L’idéal est aussi de faire affaire avec une tierce partie indépendante pour valider vos démarches. «C’est important de faire appel à des gens dont c’est le métier pour vous donner un regard extérieur sur vos pratiques», évalue Valérie Vedrines.

Plus vous montrerez de la transparence, plus vous pourrez bâtir la confiance avec les consommatrices et les consommateurs.

4. Communiquez de façon transparente

Si vous devez prouver ce que vous alléguez, cela ne signifie pas que vous devez attendre que tout soit parfait avant de partager des informations environnementales avec les consommateurs et les consommatrices.

«Au contraire, affirme Valérie Vedrines. Il est important d’expliquer les limites de vos efforts. Par exemple, si une partie de votre produit n’est pas durable, mentionnez-le clairement afin d’éviter d’induire les gens en erreur. Puis expliquez pourquoi et dites ce que vous avez fait pour changer la situation sans toutefois avoir eu de succès. Plus vous montrerez de la transparence, plus vous pourrez bâtir la confiance avec les consommatrices et les consommateurs.»

Il peut être intéressant aussi de permettre aux consommateurs et aux consommatrices de poser des questions sur votre site Web.

«Bien sûr, vous devrez alors vous assurer d’y répondre de façon transparente, affirme l’experte. C’est une façon de renforcer la confiance des gens et de montrer que votre engagement est authentique.»

Ainsi, avec les nouvelles dispositions qui visent l’écoblanchiment dans la Loi sur la concurrence, toute entreprise doit prouver de façon tangible ses déclarations environnementales. Mais, l’objectif n’est pas de faire peur aux entreprises, mais de les aider à ramener un climat de confiance avec les consommatrices et les consommateurs par rapport à l’écoresponsabilité.

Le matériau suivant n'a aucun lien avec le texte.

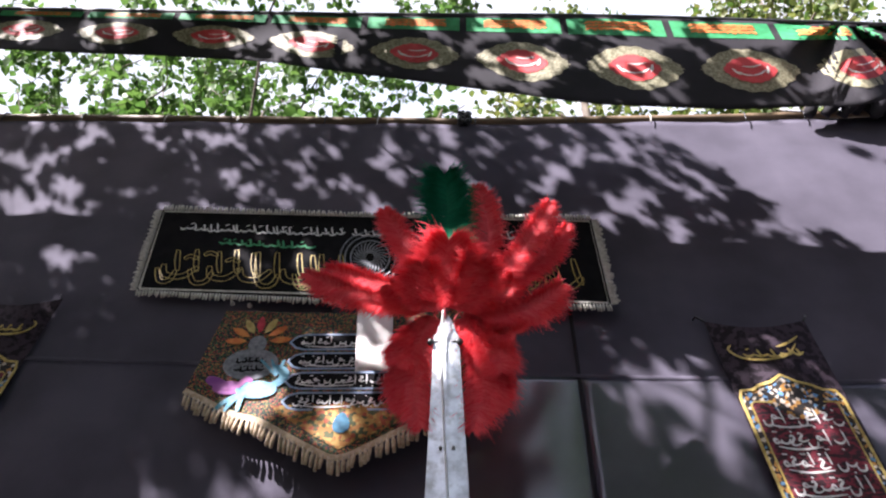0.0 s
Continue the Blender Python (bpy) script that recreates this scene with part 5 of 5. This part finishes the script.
# ---- green glass tulip lamps on sticks ----
def tulip_lamp(x, xb, seed):
    rng = random.Random(seed)
    y, zt, zs = 1.655, 1.806 if x < -0.5 else 1.828, 1.622
    th = thing("tulip_lamp", (xb, 1.70, zs), "green glass tulip lamp on a wooden stick before the banner", "lamp", "tulip lamps")
    prof = [(0.016, -0.008), (0.025, -0.003), (0.030, 0.012), (0.034, 0.035), (0.0355, 0.07), (0.0365, 0.095), (0.040, 0.115), (0.0425, 0.126)]
    g = Geo().lathe((x, y, zt), prof, 24, 0.0035, 6)
    ob = part("glass", g, GLASS, th, "moulded green glass tulip")
    md = ob.modifiers.new("thickness", "SOLIDIFY")
    md.thickness, md.offset = 0.003, -1
    ob.visible_shadow = True
    for k in range(6):
        a = 2 * math.pi * k / 6 + 0.3
        c, s = math.cos(a), math.sin(a)
        g = Geo().tube([(x + 0.0325 * c, y + 0.0325 * s, zt + 0.012), (x + 0.036 * c, y + 0.036 * s, zt + 0.04), (x + 0.0345 * c, y + 0.0345 * s, zt + 0.07), (x + 0.037 * c, y + 0.037 * s, zt + 0.105)], [0.002, 0.006, 0.003, 0.001], 6, 0.5)
        part("petal", g, GLASS, ob)
    part("bulb", Geo().lathe((x, y, zt - 0.002), [(0.014, 0), (0.019, 0.012), (0.021, 0.026), (0.017, 0.042), (0.008, 0.060), (0.0, 0.070)], 12), BULB, th, "pale green candle bulb")
    part("cup", Geo().lathe((x, y, zt - 0.036), [(0.016, 0), (0.022, 0.003), (0.0225, 0.010), (0.027, 0.014), (0.0275, 0.028), (0.031, 0.031), (0.030, 0.038)], 20), CUP_GREEN, th, "turquoise green plastic cup")
    m = (x * 0.7 + xb * 0.3, y + 0.008)
    part("neck", Geo().tube([(x, y, zt - 0.030), (x * 0.9 + xb * 0.1, y + 0.003, zt - 0.048), (m[0], m[1], zt - 0.075)], [0.015, 0.017, 0.012], 12), CUP_GREEN, th)
    part("stick", Geo().tube([(m[0], m[1], zt - 0.070), (xb, 1.70, zs + 0.03), (xb, 1.708, zs)], [0.010, 0.0085, 0.0065], 10), WOOD, th, "light brown wooden stick")
    g = Geo().tube(smooth_line([(m[0] + 0.012, m[1], zt - 0.062), (m[0] + 0.03, 1.70, zt - 0.05), (m[0] + 0.04, 1.735, zt - 0.058), (m[0] + 0.03, 1.775, zt - 0.058)], 4), 0.003, 6)
    part("wire", g, WHITE_YARN, th, "pale wire tie")


for i, (x, xb) in enumerate(((-1.006, -1.013), (-0.666, -0.637), (-0.258, -0.264), (0.281, 0.287), (0.643, 0.632), (0.980, 0.941))):
    tulip_lamp(x, x * 0.4 + xb * 0.6, i)

# ---- plume of ostrich feathers at the head of the main blade ----
plume = thing("feather_plume", (-0.03, 1.79, 3.68), "fan of fluffy red ostrich feathers and one green", "feather plume")


def feather(base, mid, tip, width, mat, seed, dy=0.0, label="", blunt=0.80):
    """A curled feather: a quill with many fine drooping barbs."""
    rng = random.Random(seed)
    b, m, t = (Vector((p[0], 1.79 + dy * k, p[1])) for p, k in ((base, 0.3), (mid, 1.0), (tip, 1.2)))
    across = Vector((t.x - m.x * 0.5 - b.x * 0.5, 0, t.z - m.z * 0.5 - b.z * 0.5)).cross(Vector((0, 1, 0))).normalized()
    nod = Vector((0, -0.05, -0.015))
    pts = []
    for i in range(41):
        s = i / 40
        pts.append(b * (1 - s) ** 2 + m * 2 * s * (1 - s) + t * s * s + nod * s ** 4)
    g = Geo()
    g.tube(pts[::2], [0.0022 * (1 - 0.8 * i / 20) for i in range(21)], 5)
    n = 900
    for i in range(n):
        s = 0.12 + 0.88 * i / n
        k = s * 40
        j = min(39, int(k))
        p = pts[j].lerp(pts[j + 1], k - j)
        d = (pts[j + 1] - pts[j]).normalized()
        side = across
        env = width * (0.42 + 0.62 * math.sin(math.pi * min(0.62, 0.08 + 0.62 * s))) * (1 if s < blunt else math.sqrt(max(0.04, 1 - ((s - blunt) / (1.005 - blunt)) ** 2)))
        for sg in (-1, 1):
            l = env * 0.5 * (0.95 + 0.14 * noise.noise((s * 16, sg * 3, seed))) * (rng.uniform(0.70, 1.05) if rng.random() < 0.75 else rng.uniform(0.98, 1.25))
            fwd = 0.45 + 0.30 * noise.noise((s * 14, sg, seed + 7)) + rng.uniform(-0.35, 0.35) + 1.0 * max(0.0, (s - 0.75) / 0.25) ** 2
            dirv = (side * sg + d * fwd).normalized()
            out = Vector((0, rng.uniform(-0.35, 0.2), 0))
            curl = Vector((rng.uniform(-0.22, 0.22), rng.uniform(-0.4, 0.15), -0.34)) * l
            q1 = p + dirv * l * 0.45 + out * l * 0.2
            q2 = p + dirv * l * 0.8 + out * l * 0.45 + curl * 0.4
            q3 = p + dirv * l + d * l * rng.uniform(-0.1, 0.25) + out * l * 0.5 + curl * 1.3
            w = 0.0015 * rng.uniform(0.7, 1.3)
            o = d * w
            g.add([p - o, p + o, q1 + o * 1.5, q1 - o * 1.5, q2 + o * 1.2, q2 - o * 1.2, q3 + o * 0.4, q3 - o * 0.4], [(0, 1, 2, 3), (3, 2, 4, 5), (5, 4, 6, 7)])
    part("feather", g, mat, plume, label)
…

Il est donc temps de vous assurer que vos équipes comprennent bien les nouvelles dispositions de la loi et qu’elles puissent ajuster en conséquence les allégations environnementales de votre entreprise. Ainsi, vous vous éviterez les risques de non-conformité, vous augmenterez la crédibilité de vos efforts en matière de durabilité et par le fait même, la confiance des gens envers votre marque.